Over empathische muziek gesproken. Het optreden van The Delines is eentje om naar uit te kijken. De band maakte naar mijn idee één van de mooiste platen van dit jaar. Songschrijver van dienst is Willy Vlautin, die je kent als frontman van Richmond Fontaine. Bij The Delines laat hij de zang over aan zangeres Amy Boone. Op ‘The Imperial’ zingt ze over mensen die aan de rand van een heel diepe put staan. Over Charley, bijvoorbeeld, die ’s ochtends al in een café zit te drinken. Of over een vrouw die beseft dat haar relatie is doodgebloed. Haar man is vaker niet thuis dan wel en ze praten nooit meer met elkaar. De muziek die Vlautins tragische verhalen inkleurt is ingehouden, lome countrysoul, waarin Boone schittert en een eenzame trompet je raakt als een rechtse directe.

Of Son Volt, nog zo’n geweldige band. Zanger-gitarist Jay Farrar zat samen met Wilco-frontman Jeff Tweedy in Uncle Tupelo, één van de oer-alt.countrybands. Eind jaren ’80, begin jaren ’90 gaven ze de ingedutte countrymuziek een flinke trap onder kont, met enorm spannende en energiek gespeelde liedjes. Waar Wilco na het uiteenvallen van die band de avontuurlijke kant op ging, bleven Farrar en Son Volt wat meer aan de traditionele kant van het speelveld. Noeste countryrock, met de doorleefde en klaaglijke zang van Farrar, die zich altijd een beetje in het spoor van country-godfather Woody Guthrie lijkt te bevinden.

Voor Josh Ritter heb ik altijd een zwak gehad.
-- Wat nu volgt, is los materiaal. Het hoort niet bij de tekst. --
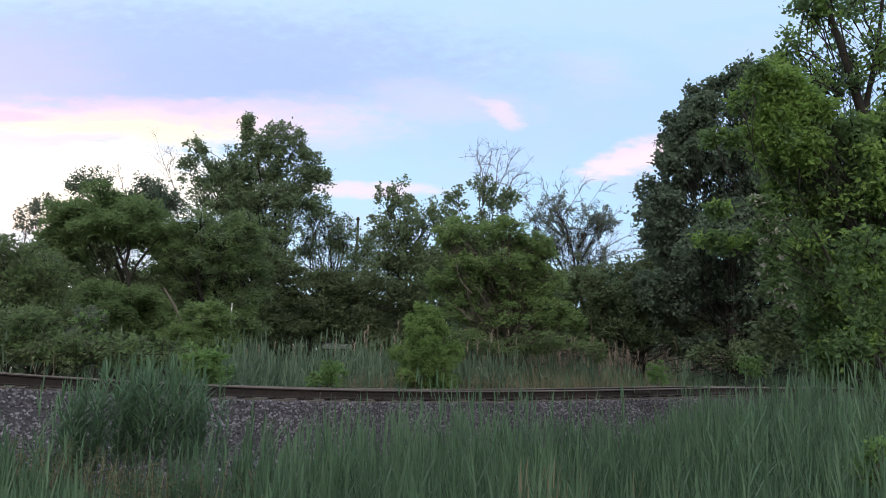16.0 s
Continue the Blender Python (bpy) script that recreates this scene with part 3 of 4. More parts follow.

De goedlachse Amerikaan brak in 2004 door met 'Hello Starling', een kraakheldere singer-songwriterplaat vol met zachte, verhalende liedjes. Inmiddels zijn we 15 jaar verder, met een handvol nieuwe platen. Ritter rockt inmiddels ietsje harder en maakt gedreven folkrock, waarbij hij op het meest recente 'Fever Breaks' hulp krijgt van Jason Isbell en zijn 400th Unit. Wat het hetzelfde is gebleven zijn diep menselijke en doorleefde verhalen.
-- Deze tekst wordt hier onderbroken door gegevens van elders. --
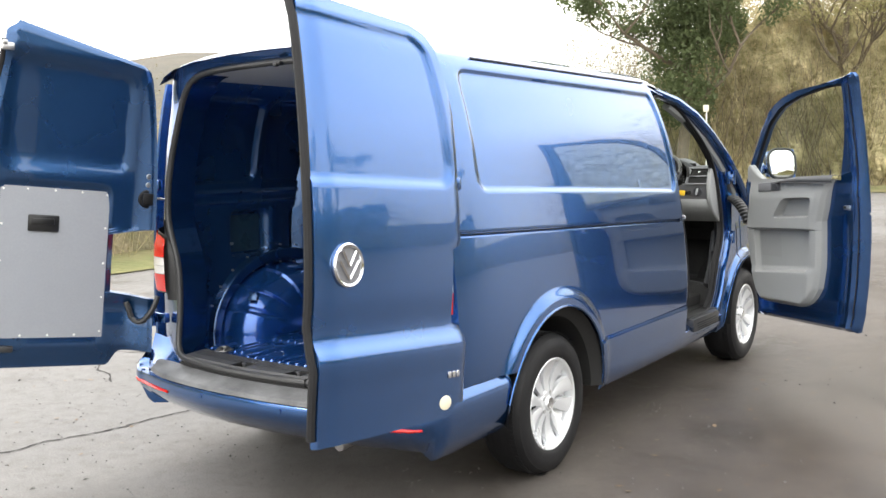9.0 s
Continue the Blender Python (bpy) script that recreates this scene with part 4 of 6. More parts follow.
    def strip(q, t):
        u = lerp(0.385, 0.838, q)
        top = curve(u, [(0.385, 1.322), (0.46, 1.338), (0.545, 1.350), (0.864, 1.364)])
        return u, trim_w(0.5, 1.31) - 0.040 - 0.018 * math.sin(math.pi * (0.15 + 0.8 * t)) - 0.02 * (t < 0.01), lerp(1.312, top, t)
    part("sill_strip", join(sheet(steps(0, 20, 1), steps(0, 8, 1), strip), sheet(steps(0, 20, 1), (0, 1), lambda q, k: (strip(q, 1)[0], strip(q, 1)[1] + 0.085 * k, strip(q, 1)[2] - 0.004 * k))), SEAT_BASE, d, "dark grey strip along the window sill", m=m)
    wz = trim_w(0.28, 1.285) - 0.046
    part("release_bezel", rbox((0.318, wz, 1.285), (0.195, 0.012, 0.056), 0.005, m=pose(0, 0, 0, 0, -4, 0)), CAB_MID, d, "mid-grey door release bezel", m=m)
    part("release_handle", join(rbox((0.376, wz - 0.005, 1.290), (0.078, 0.008, 0.050), 0.004, m=pose(0, 0, 0, 0, -4, 0)), rbox((0.380, wz - 0.011, 1.290), (0.040, 0.008, 0.036), 0.004, m=pose(0, 0, 0, 14, -4, 0))), CAB_DARK, d, "dark door release lever", m=m)
    def grille_point(q, t):
        u, z = lerp(lerp(0.166, 0.158, t), 0.35, q), lerp(0.83, 0.985, t)
        a, b = curve(z, P0), curve(z, P1)
        x, y, z = trim((u - a) / (b - a), z)
        return x, y - 0.0015, z
    grille = sheet(steps(0, 16, 1), steps(0, 16, 1), grille_point)
    part("speaker_grille", grille, GRILLE, d, "finely perforated loudspeaker grille in the pocket", m=m)
    sail = prism([(0.098, 1.31), (0.275, 1.322), (0.240, 1.333), (0.190, 1.365), (0.150, 1.402), (0.125, 1.425), (0.108, 1.422), (0.098, 1.405)], 0.045, 0.008, 3, m=Matrix(((1, 0, 0, 0), (0, 0, -1, trim_w(0.1, 1.33) + 0.012), (0, 1, 0, 0), (0, 0, 0, 1))))
    part("mirror_sail", sail, CAB_LIGHT, d, m=m)
    part("lock_button", join(cyl((0.795, trim_w(0.9, 1.31) - 0.02, 1.355), (0.795, trim_w(0.9, 1.31) - 0.02, 1.392), 0.005, 8)), BLACK, d, m=m)
    part("door_lock", join(rbox((0.880, front_skin(1.15) - 0.066, 1.168), (0.05, 0.03, 0.026), 0.006), rbox((0.896, front_skin(1.15) - 0.078, 1.168), (0.014, 0.014, 0.030), 0.003)), STEEL, d, "steel door lock", m=m)
    part("lock_slot", rbox((0.866, front_skin(1.15) - 0.080, 1.170), (0.022, 0.006, 0.016), 0.003), VOID, d, m=m)
    # mirror
    mm = m @ pose(0.0, 0.205, 1.424, 0, 0, s * 73) @ pose(0, 0, 0, -9, 0, 0)
    def shell(a, b):
        r = math.sqrt(max(0, 1 - 0.93 * max(abs(a) ** 2.6, abs(b) ** 2.6)))
        return (0.100 if a > 0 else 0.104) * a * (1 - 0.10 * b * b), 0.120 * r - 0.012 * max(0, -a), 0.106 * b * (1 - 0.10 * a * a) * (1 - 0.12 * max(0, -a))
    part("door_mirror", slab(steps(-1, 16, 1), steps(-1, 14, 1), shell, lambda a, b: (shell(a, b)[0], -0.018, shell(a, b)[2])), PAINT, d, "blue door mirror housing", m=mm)
    part("mirror_glass", prism(rounded(0.178, 0.188, 0.06, 6), 0.004, 0.001, m=pose(0, -0.022, 0, 90)), MIRROR, d, "mirror glass", m=mm)
    part("mirror_rim", tube([(x, -0.020, z) for x, z in rounded(0.188, 0.198, 0.064, 6)], 0.0105, 8, closed=True), BLACK, d, m=mm)
    # darkened blue here, to take down the bright sky on the foot
    part("mirror_foot", tube([(0.06, front_skin(1.34) - 0.01, 1.355), (-0.02, 0.04, 1.365), (-0.095, 0.11, 1.385), (-0.115, 0.20, 1.405), (-0.08, 0.26, 1.415)], [0.034, 0.032, 0.036, 0.05, 0.06], 12, flat=0.85), PAINT_SHADED, d, m=m)
    return d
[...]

Ook nieuwsgierigmakend is de met tremolo overladen twang van Lera Lynn, die muziek aanleverde voor de hitserie True Detective. Haar muziek is dramatisch als PJ Harvey en bluesy als een roestig scheermesje. Nog mysterieuzer is de gemaskerd optredende Orville Peck, die ook niet vies is van een beetje tremolo. Daar kun je namelijk heerlijk loom overheen croonen. In traag voortschreidende songs gaat het over outlaws en de schaduwkanten van Amerika. Alsof Roy Orbison in een countryband is gestapt. Het kan zo maar eens een heel bijzonder optreden gaan worden.

Tot een paar jaar geleden kon ik iets schrijven over vallende bladeren en de geur van suikerbieten als ik schreef over Take Root. Het festival vond zo ergens in september plaats en zo werd de herfst met twangy gitaren ingeluid. Nu is het november. De meeste bladeren liggen al lang en breed op de grond en de suikerbieten zijn al hard op weg om suiker te worden. Dan neem ik maar een ijsje, waarbij ik snel de randjes om het hoorntje schoon ga likken.

– Bart

TakeRoot vindt plaats op zaterdag 2 november in de Oosterpoort.